Work of this sort is fraught with practical and cultural difficulties. Even well intentioned interventions from the “first” world into the “third” can call into question the role of economic development and the unequal distribution of world resources, as well as cultural power differentials. The Konbit Shelter project, while not explicitly addressing these matters in its publicity, has addressed them structurally. The group has worked collaboratively with residents from the beginning, including forming partnerships with local farm organizations and using funds raised in the United States to provide meaningful employment on the ground.

The result has been a dramatic example of creative placemaking. “The community center and houses we have constructed are also used and loved,” says Curry, adding that the project was only partly about the built environment. “The project is ongoing, and we consider its biggest success to be its relationship to Komye, as well as its ability to creatively evolve with the changing circumstances of post-earthquake Haiti.”

In its current phase, Konbit Shelter is taking up education for both children and adults, focusing on home building, architecture, and engineering.

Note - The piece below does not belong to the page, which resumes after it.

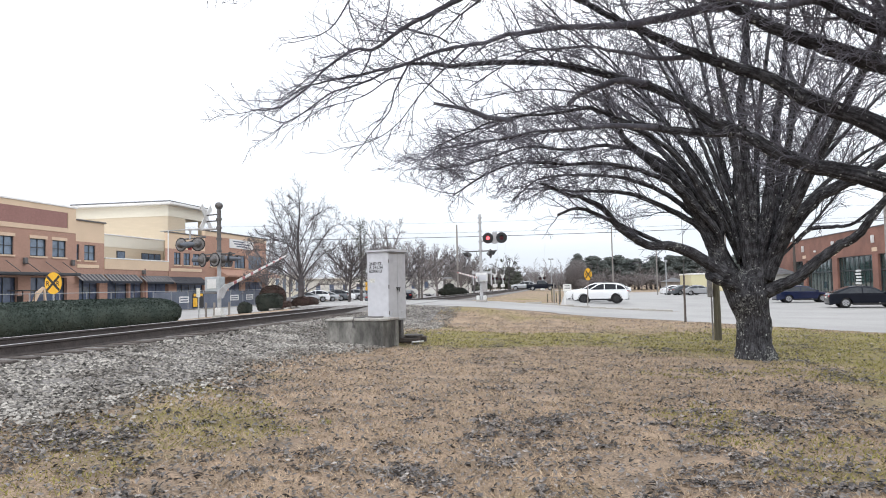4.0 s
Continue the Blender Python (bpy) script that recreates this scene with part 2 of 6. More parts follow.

Curry says, “Our hope is to generate creative solutions and ideas within the community, and to let those ideas inform the next series of homes created in the village . . . This period is one of learning and listening, and from here we will take direction for the next steps of our work.”

Curry’s artwork has evolved from a studio-based print practice to public interventions from wheat-pasted prints on public walls to a flotilla of homemade vessels built collaboratively with other artists. She has evolved an arts/activist rationale for her work: “I think that people can pick up where governments are failing . . . I have to do it from my place of strength, which is as an artist. So even if it seems a point of departure—like now I’m interested in sustainable home building—I take that interest and bring it back to my core and say, okay, I’m an artist, I come from an artist community . . . I think like an artist, how do I achieve something unique without losing that sense of who I am?” (Art Voices Magazine).